HAVANA - Veteran US athlete Diana Nyad pushed into the second day of a 166km swim from Cuba to Florida, fighting fatigue and jellyfish stings in her bid to be the first person to make the crossing without a shark cage.
After 24 hours in the water, the 62-year-old was about a third of the way across the Florida Straits and the 50-member crew accompanying her said she was "very comfortable and confident."
Nyad was swimming steadily at 50 strokes per minute despite painful jellyfish stings on her lips, forehead, hands and neck, the team said in updates to fans via social media.
"Today is more like swimming. I don't know what you would call last night ... probably surviving," Nyad said on a blog run by her support crew.
The athlete and author took to the water in Havana on Saturday and aims to make land at the Florida Keys on Tuesday after about 60 hours in the water.
She is on her fourth attempt to travel the distance between the two countries, which have been at odds for over five decades.
The last was in September, when jellyfish stings forced her to give up after about 40 hours.
By 3.20 pm (1920 GMT) on Sunday, Nyad's team said she had swum nearly 38 kilometres after 23 hours and 37 minutes in the water.
A video posted on YouTube showed her singing tunes from The Beatles as she sipped water.
"There's no stopping her now," the crew said.
Nyad's first attempt to make the crossing was in 1978, when she was 28 years old.
Shoulder pain, asthma and ocean swells forced her to cut short another attempt in August 2011.
This time, the long-distance swimmer has a specially designed bodysuit to protect her against jellyfish that she wears at night, when the creatures are most active.
The suit did not, however, prevent all stings, including by dangerous box jellyfish.

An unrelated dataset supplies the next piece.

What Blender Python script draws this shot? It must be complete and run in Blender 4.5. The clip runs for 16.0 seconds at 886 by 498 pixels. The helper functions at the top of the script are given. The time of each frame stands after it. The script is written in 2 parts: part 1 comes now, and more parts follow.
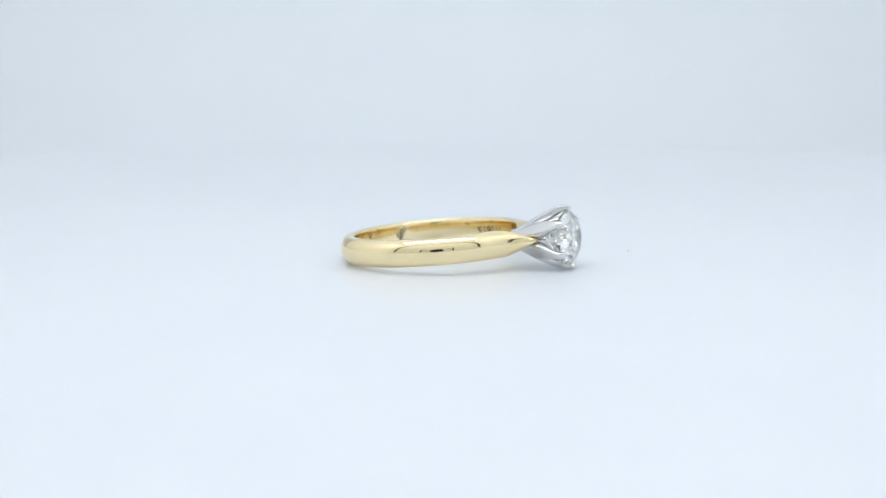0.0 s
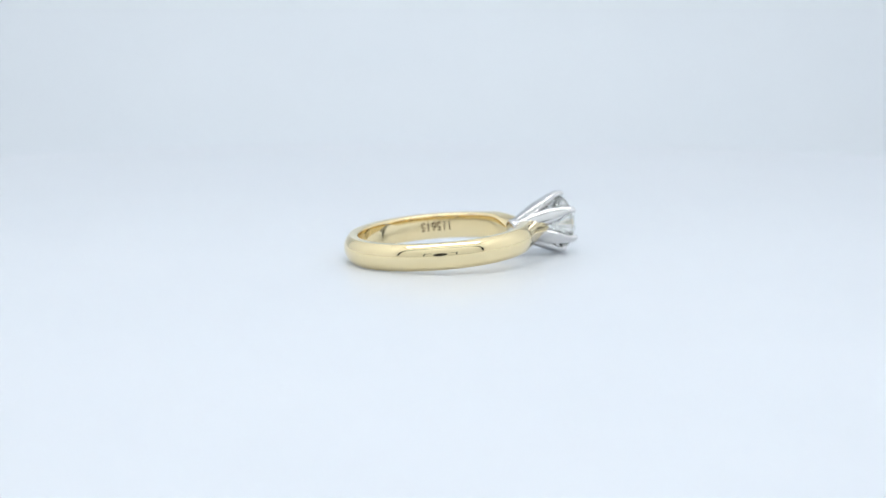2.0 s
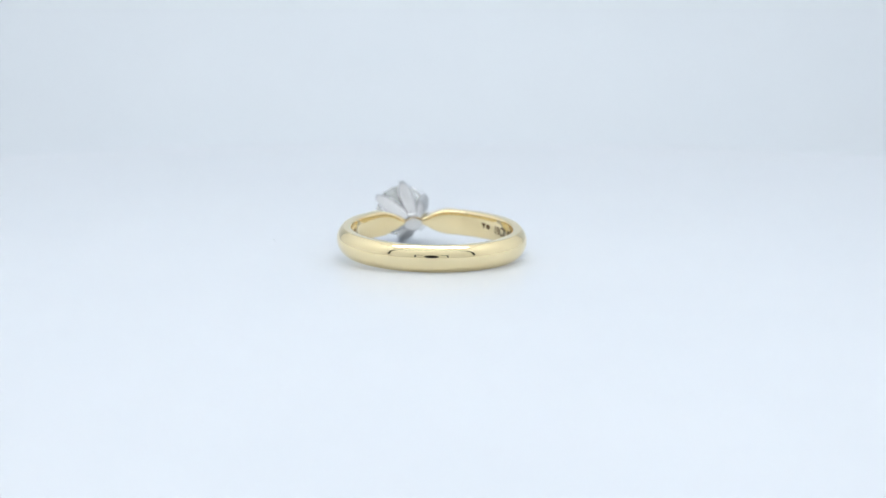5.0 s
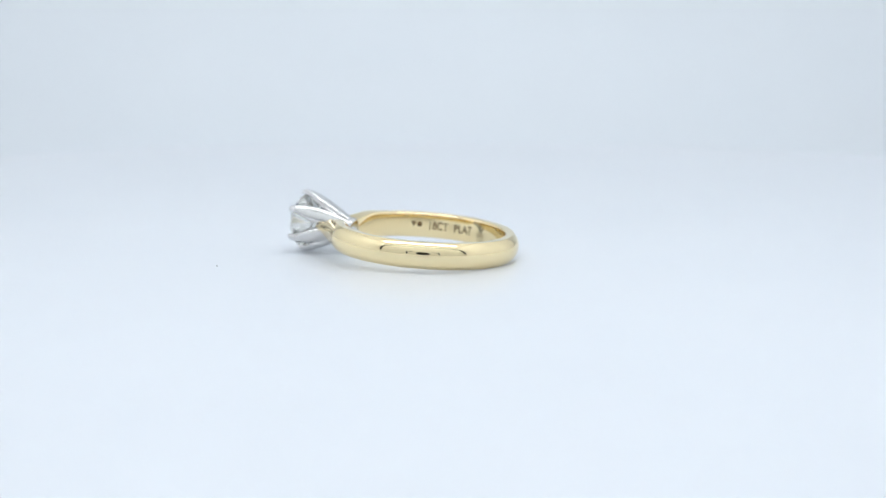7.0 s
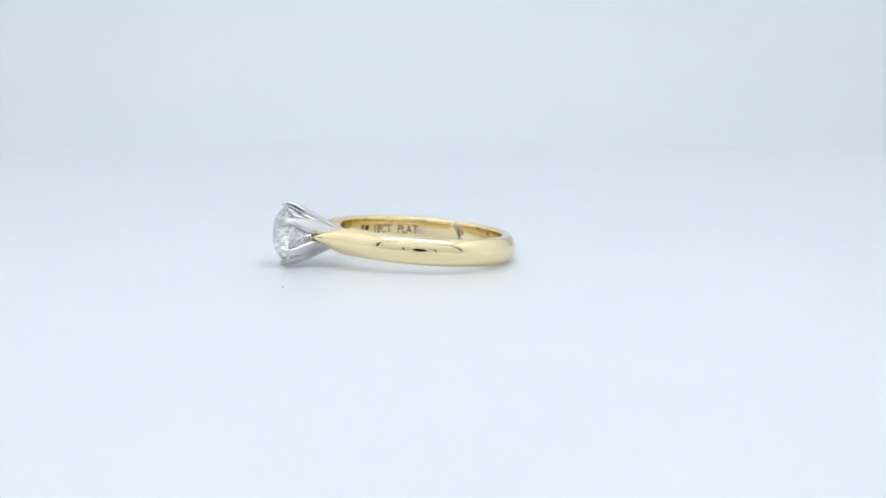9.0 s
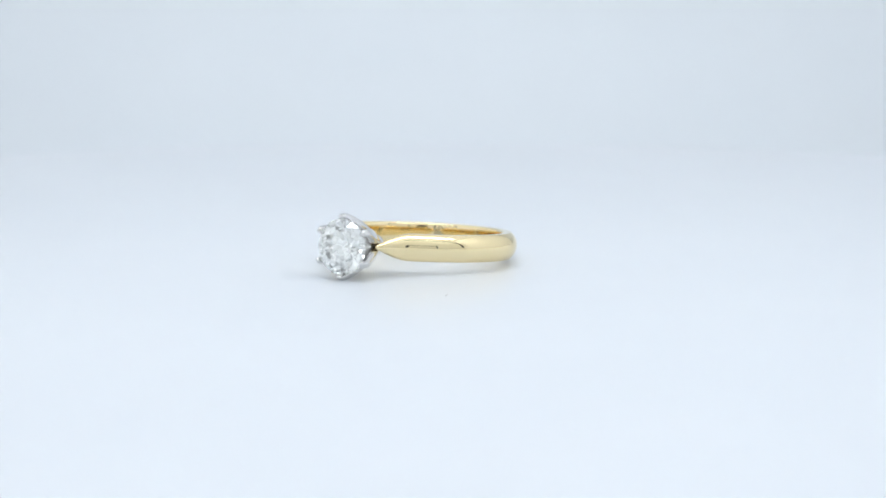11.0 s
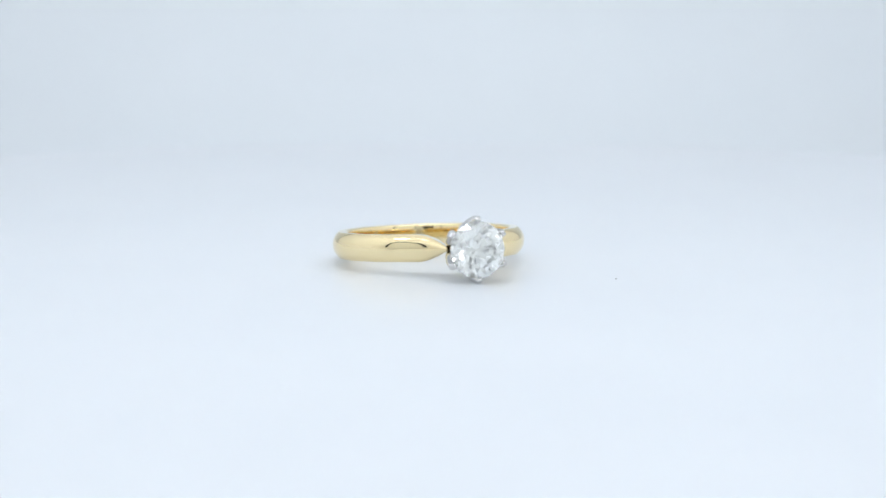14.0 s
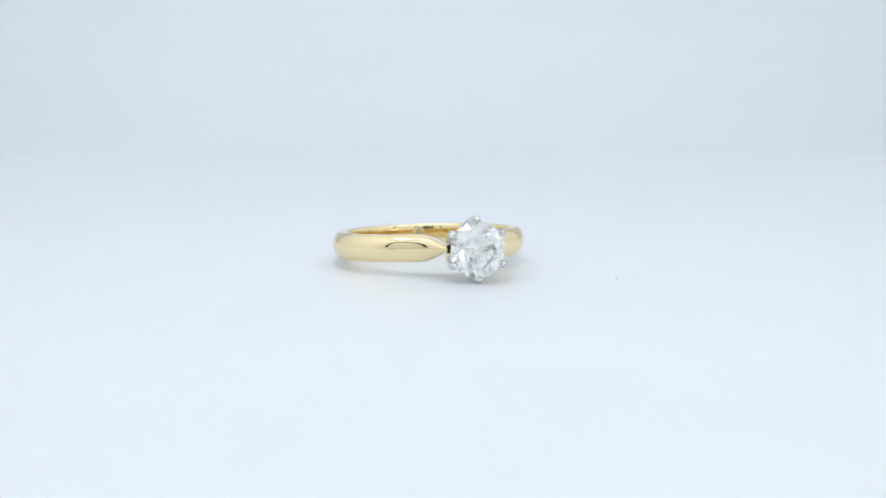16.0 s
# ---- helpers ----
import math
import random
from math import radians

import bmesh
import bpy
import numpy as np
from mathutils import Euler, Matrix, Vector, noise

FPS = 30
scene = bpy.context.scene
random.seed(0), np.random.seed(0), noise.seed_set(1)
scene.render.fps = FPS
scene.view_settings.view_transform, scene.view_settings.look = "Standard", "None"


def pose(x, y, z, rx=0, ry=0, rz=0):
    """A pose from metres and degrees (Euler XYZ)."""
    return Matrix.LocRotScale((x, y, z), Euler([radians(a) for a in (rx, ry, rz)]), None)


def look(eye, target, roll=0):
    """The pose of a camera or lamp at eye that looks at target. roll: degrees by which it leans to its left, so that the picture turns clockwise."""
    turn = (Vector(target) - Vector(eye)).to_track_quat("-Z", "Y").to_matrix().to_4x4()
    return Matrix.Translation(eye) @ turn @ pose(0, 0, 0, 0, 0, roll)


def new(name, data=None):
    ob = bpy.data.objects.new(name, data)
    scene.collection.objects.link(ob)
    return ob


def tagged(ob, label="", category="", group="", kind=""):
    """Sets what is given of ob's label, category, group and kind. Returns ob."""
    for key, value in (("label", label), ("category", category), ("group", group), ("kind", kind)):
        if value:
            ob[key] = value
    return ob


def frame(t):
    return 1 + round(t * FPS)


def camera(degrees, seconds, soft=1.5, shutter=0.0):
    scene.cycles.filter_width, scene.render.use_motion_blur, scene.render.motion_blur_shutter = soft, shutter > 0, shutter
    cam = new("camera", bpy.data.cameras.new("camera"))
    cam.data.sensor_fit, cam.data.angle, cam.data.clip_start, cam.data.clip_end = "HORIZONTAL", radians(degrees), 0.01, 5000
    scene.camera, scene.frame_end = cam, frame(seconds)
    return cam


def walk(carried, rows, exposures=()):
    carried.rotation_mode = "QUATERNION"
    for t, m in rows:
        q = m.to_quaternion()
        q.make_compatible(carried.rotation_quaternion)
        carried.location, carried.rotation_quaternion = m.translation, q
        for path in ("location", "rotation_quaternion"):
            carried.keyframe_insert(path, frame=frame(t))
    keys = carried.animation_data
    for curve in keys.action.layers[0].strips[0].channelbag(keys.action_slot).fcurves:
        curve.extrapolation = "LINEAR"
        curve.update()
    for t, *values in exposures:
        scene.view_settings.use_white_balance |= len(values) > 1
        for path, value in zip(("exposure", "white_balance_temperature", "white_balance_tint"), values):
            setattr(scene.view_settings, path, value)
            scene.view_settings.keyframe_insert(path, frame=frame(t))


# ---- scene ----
MM = 0.001

# camera: still, on a stand, at a low angle before the turntable
DIST, PITCH = 0.2424, radians(8.55)
AXIS_Z = 0.00124
EYE = Vector((0.0, -DIST * math.cos(PITCH), AXIS_Z + DIST * math.sin(PITCH)))
AIM = Vector((0.00143, 0.0, AXIS_Z))
cam = camera(22.18, 16.0)
cam.data.dof.use_dof = True
cam.data.dof.focus_distance = 0.2350
cam.data.dof.aperture_fstop = 24.0
walk(cam, [(0.0, look(EYE, AIM)), (16.0, look(EYE, AIM))], exposures=[(0.0, 0.0), (16.0, 0.0)])

# the light tent is closed; outside it there is only a dim room
world = bpy.data.worlds.new("world")
scene.world = world
world.use_nodes = True
world.node_tree.nodes["Background"].inputs[0].default_value = (0.6, 0.7, 0.8, 1)
world.node_tree.nodes["Background"].inputs[1].default_value = 0.2
# light goes many times to and fro inside the stone
scene.cycles.max_bounces, scene.cycles.glossy_bounces, scene.cycles.transmission_bounces = 20, 14, 14
BAR_STRENGTH = 6.6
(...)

Nyad used backstroke at night to keep her face out of the water and avoid being stung, said the crew, which works from five yachts and includes divers with shark experience as well as jellyfish experts.

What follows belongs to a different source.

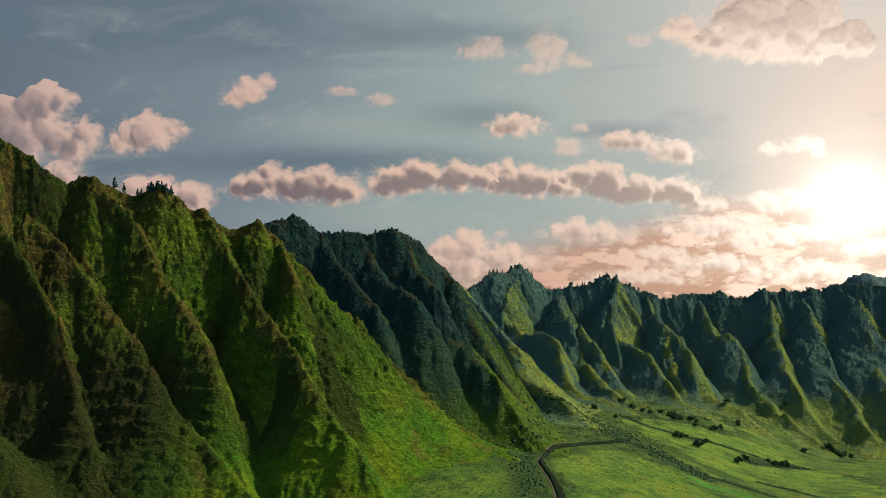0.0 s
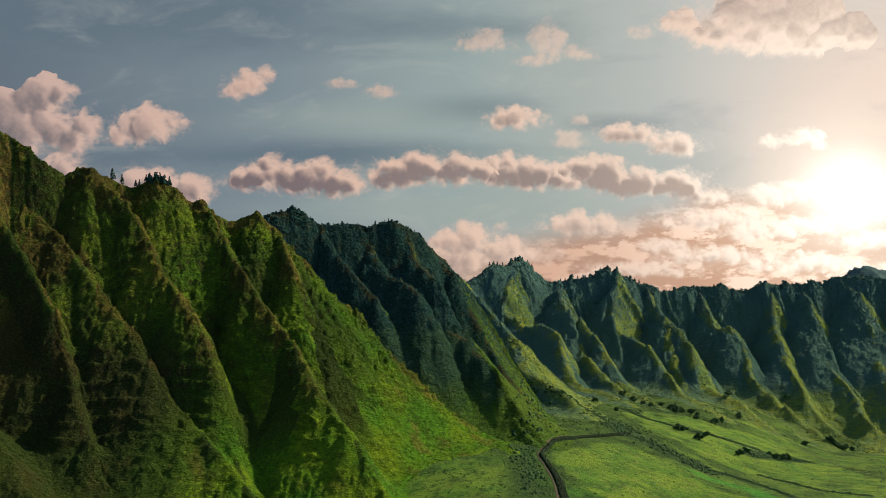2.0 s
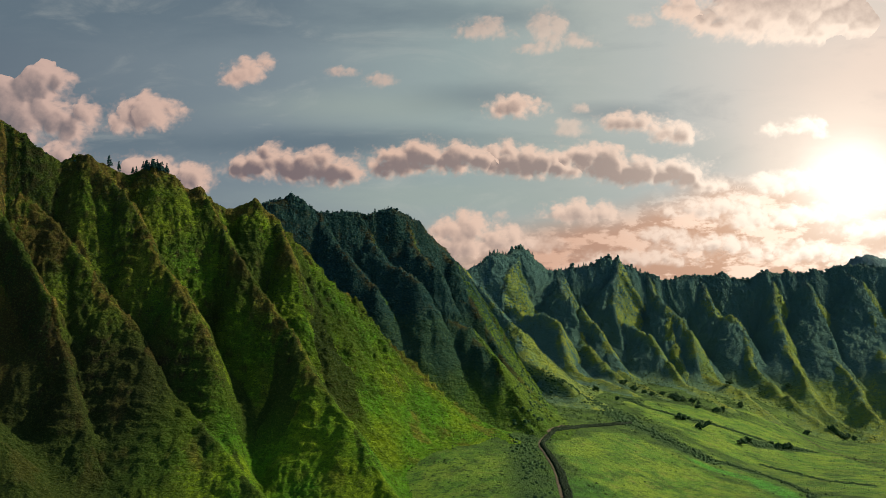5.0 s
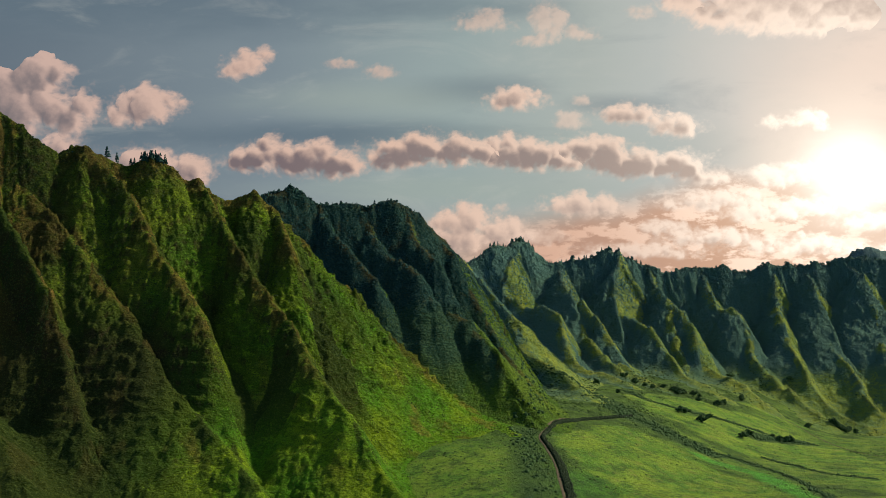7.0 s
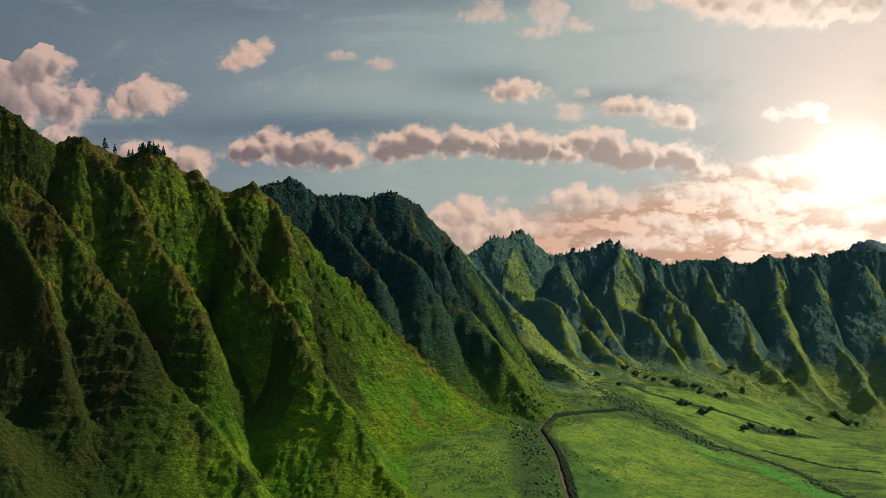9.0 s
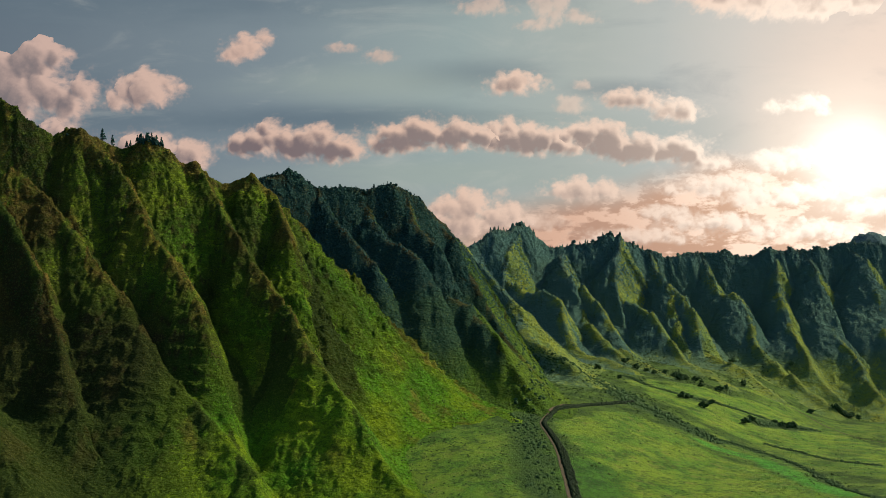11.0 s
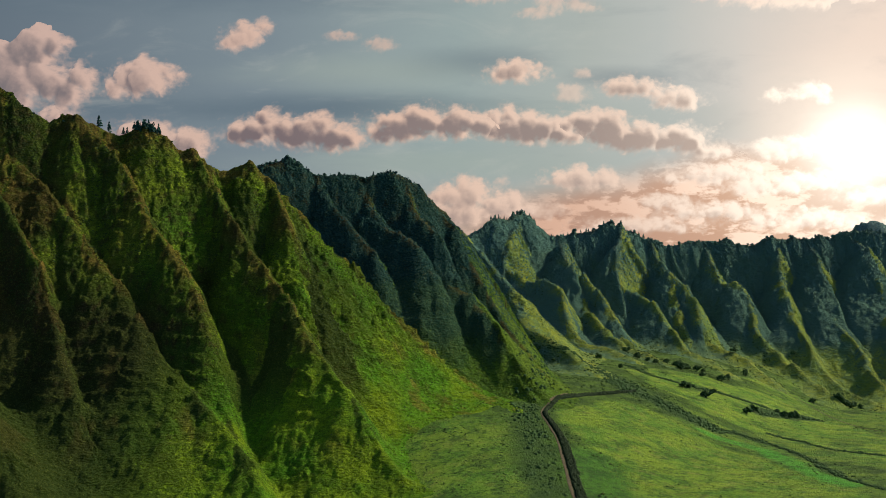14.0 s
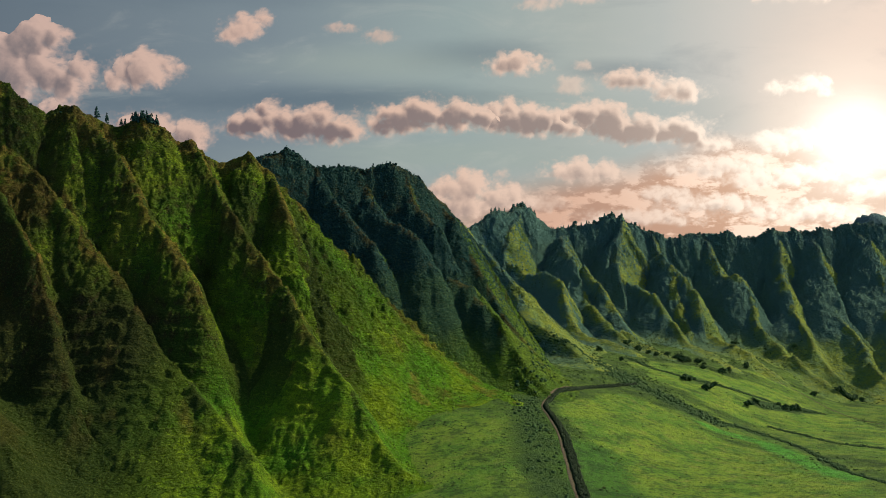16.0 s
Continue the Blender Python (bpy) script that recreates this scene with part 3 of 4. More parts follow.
def mounds(name, x, y, z, r, tall, mat, label, category):
    """All mounds of one cover as ONE mesh."""
    n = len(x)
    pick, turn = rng.integers(0, 16, n), rng.uniform(0, 6.28, n)
    v = DOMES[pick]
    c, s = np.cos(turn)[:, None], np.sin(turn)[:, None]
    vx, vy = v[:, :, 0] * c - v[:, :, 1] * s, v[:, :, 0] * s + v[:, :, 1] * c
    co = np.stack([x[:, None] + vx * r[:, None], y[:, None] + vy * r[:, None], z[:, None] + v[:, :, 2] * (r * tall)[:, None]], 2)
    faces = (DOME_FACES[None] + (np.arange(n) * 9)[:, None, None]).ravel().astype(np.int32)
    me = bpy.data.meshes.new(name)
    me.vertices.add(n * 9)
    me.vertices.foreach_set("co", co.ravel())
    me.loops.add(len(faces))
    me.loops.foreach_set("vertex_index", faces)
    me.polygons.add(len(faces) // 3)
    me.polygons.foreach_set("loop_start", np.arange(0, len(faces), 3, dtype=np.int32))
    me.update(calc_edges=True)
    me.polygons.foreach_set("use_smooth", np.ones(len(faces) // 3, bool))
    me.materials.append(mat)
    return tagged(new(name, me), label, category, kind="stuff")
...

She returned to freestyle swimming after dawn.
The swimmer comes up to her Voyager escort boat, which she is not allowed to touch, around every 90 minutes to fuel up, sipping on a concoction of nutrients, electrolytes and calories through a Camelbak hydration pack.
Overnight she had pasta and hot chocolate, the crew said. At other times, she has a spoonful of peanut butter, pasta or a bite of bread.
Stressing the immensity of the challenge, her team tweeted: "This swim is five English Channels, with sharks and box jellies added."
At night, the accompanying boats and kayaks use only red lights because marine biologists say white lights could attract jellyfish.